begin

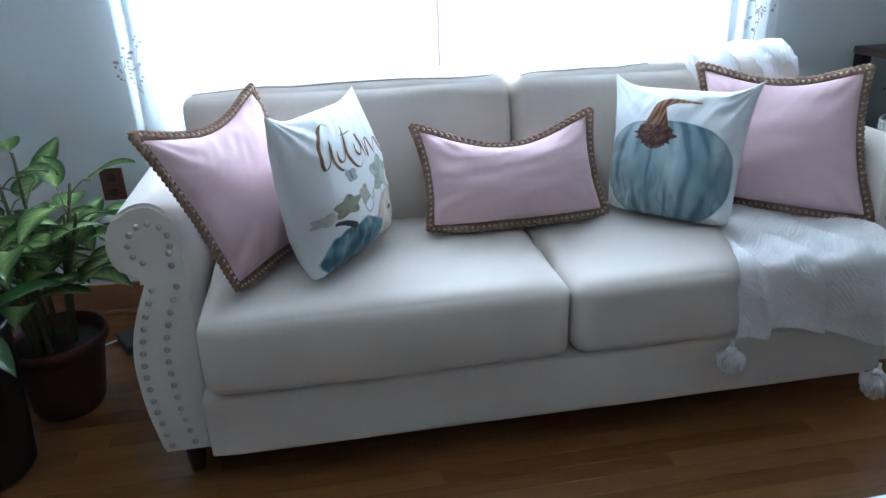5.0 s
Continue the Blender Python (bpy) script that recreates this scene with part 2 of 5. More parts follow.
def block(x0, x1, y0, y1, z0, z1, r=0.0, seg=2):
    bm = bmesh.new()
    bmesh.ops.create_cube(bm, size=1, matrix=Matrix.LocRotScale(((x0 + x1) / 2, (y0 + y1) / 2, (z0 + z1) / 2), None, (x1 - x0, y1 - y0, z1 - z0)))
    if r:
        bmesh.ops.bevel(bm, geom=bm.edges[:], offset=r, segments=seg, affect="EDGES", profile=0.5)
    bm.verts.index_update()
    out = [v.co.to_tuple() for v in bm.verts], [tuple(v.index for v in f.verts) for f in bm.faces]
    bm.free()
    return out


def sheet(fn, nu, nv, wrap_u=False, wrap_v=False, flip=False):
    """A surface fn(u, v), u and v from 0 to 1."""
    cu, cv = nu + (not wrap_u), nv + (not wrap_v)
    verts = [tuple(fn(i / nu, j / nv)) for i in range(cu) for j in range(cv)]
    faces = []
    for i in range(nu):
        for j in range(nv):
            a, b = i * cv + j, ((i + 1) % cu) * cv + j
            c, d = ((i + 1) % cu) * cv + (j + 1) % cv, i * cv + (j + 1) % cv
            faces.append((a, d, c, b) if flip else (a, b, c, d))
    return verts, faces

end

• _Direction_
Copy out each line word for word, please, skipping the images.

• _Solution below_
5.0 s
Continue the Blender Python (bpy) script that recreates this scene with part 2 of 5. More parts follow.
def block(x0, x1, y0, y1, z0, z1, r=0.0, seg=2):
    bm = bmesh.new()
    bmesh.ops.create_cube(bm, size=1, matrix=Matrix.LocRotScale(((x0 + x1) / 2, (y0 + y1) / 2, (z0 + z1) / 2), None, (x1 - x0, y1 - y0, z1 - z0)))
    if r:
        bmesh.ops.bevel(bm, geom=bm.edges[:], offset=r, segments=seg, affect="EDGES", profile=0.5)
    bm.verts.index_update()
    out = [v.co.to_tuple() for v in bm.verts], [tuple(v.index for v in f.verts) for f in bm.faces]
    bm.free()
    return out


def sheet(fn, nu, nv, wrap_u=False, wrap_v=False, flip=False):
    """A surface fn(u, v), u and v from 0 to 1."""
    cu, cv = nu + (not wrap_u), nv + (not wrap_v)
    verts = [tuple(fn(i / nu, j / nv)) for i in range(cu) for j in range(cv)]
    faces = []
    for i in range(nu):
        for j in range(nv):
            a, b = i * cv + j, ((i + 1) % cu) * cv + j
            c, d = ((i + 1) % cu) * cv + (j + 1) % cv, i * cv + (j + 1) % cv
            faces.append((a, d, c, b) if flip else (a, b, c, d))
    return verts, faces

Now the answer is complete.